** Stated problem **
Repeat every line of the listing below exactly, minus the pictures.

** Data shown **
■ ■ ■

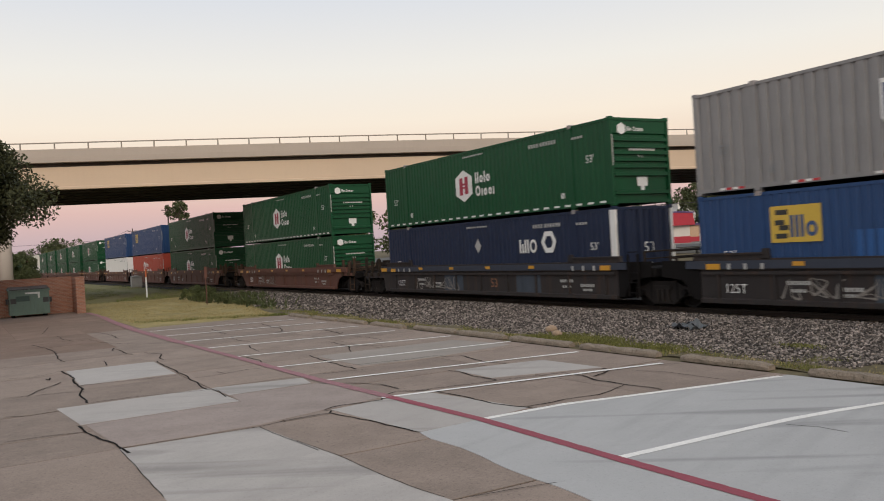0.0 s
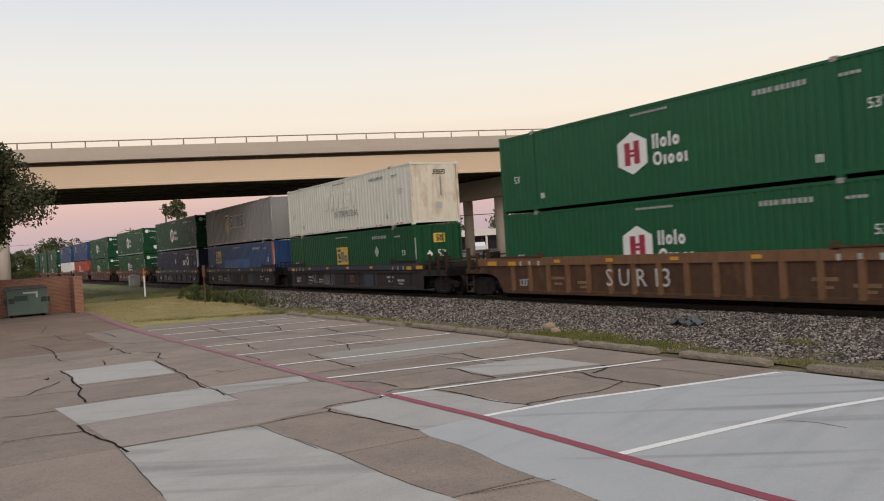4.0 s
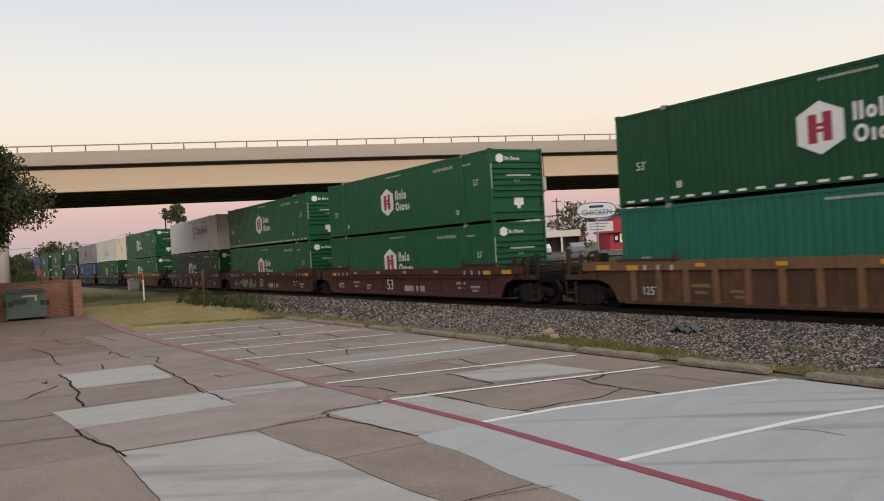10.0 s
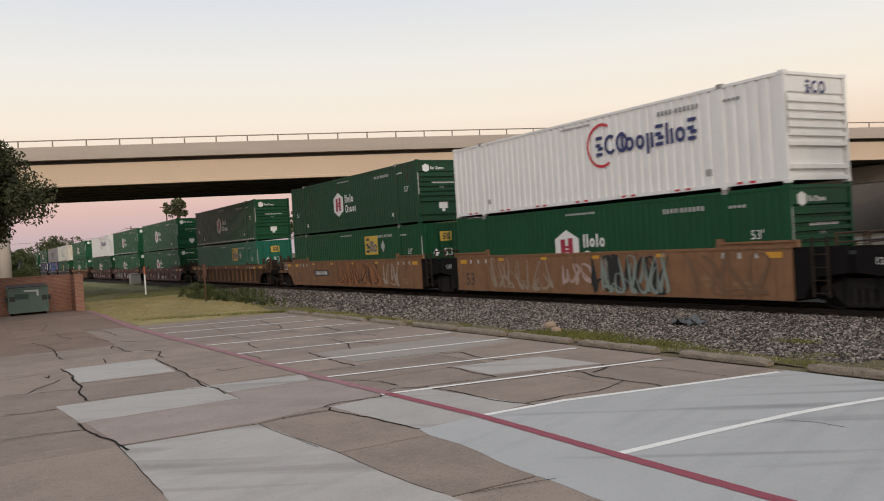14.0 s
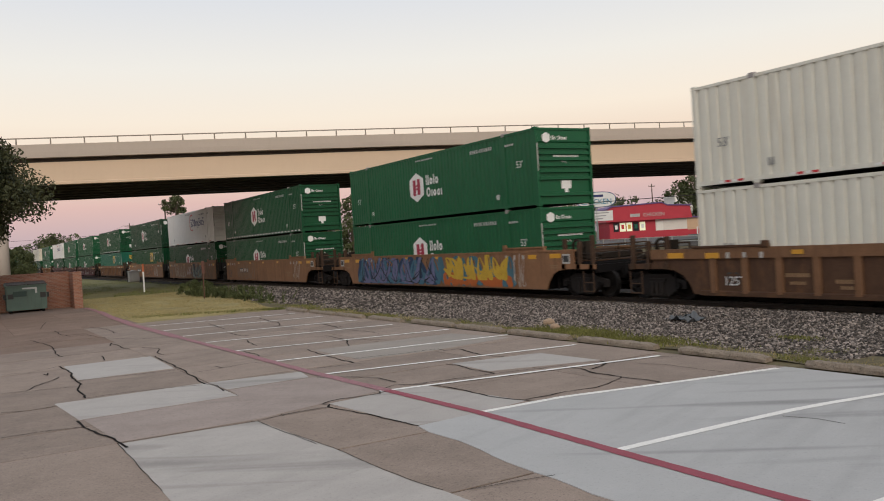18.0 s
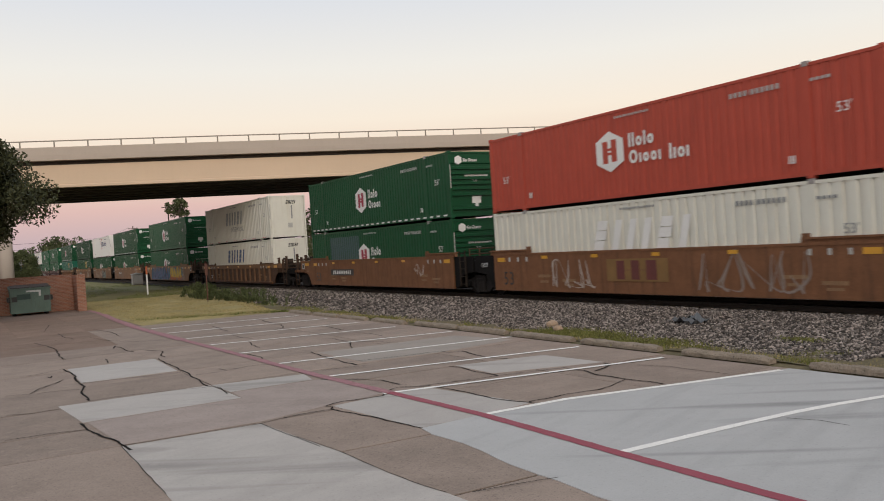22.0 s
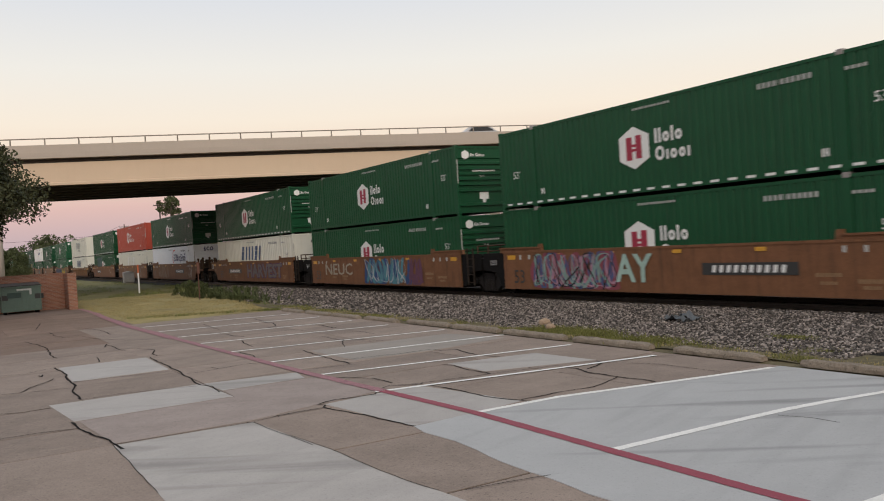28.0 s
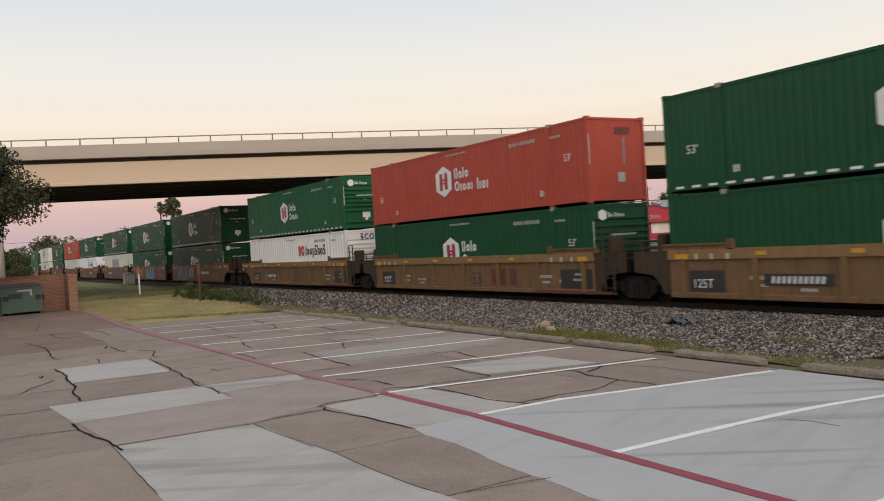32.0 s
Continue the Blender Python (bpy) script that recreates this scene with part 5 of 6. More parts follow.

■ ■ ■

** Full output **
0.0 s
4.0 s
10.0 s
14.0 s
18.0 s
22.0 s
28.0 s
32.0 s
Continue the Blender Python (bpy) script that recreates this scene with part 5 of 6. More parts follow.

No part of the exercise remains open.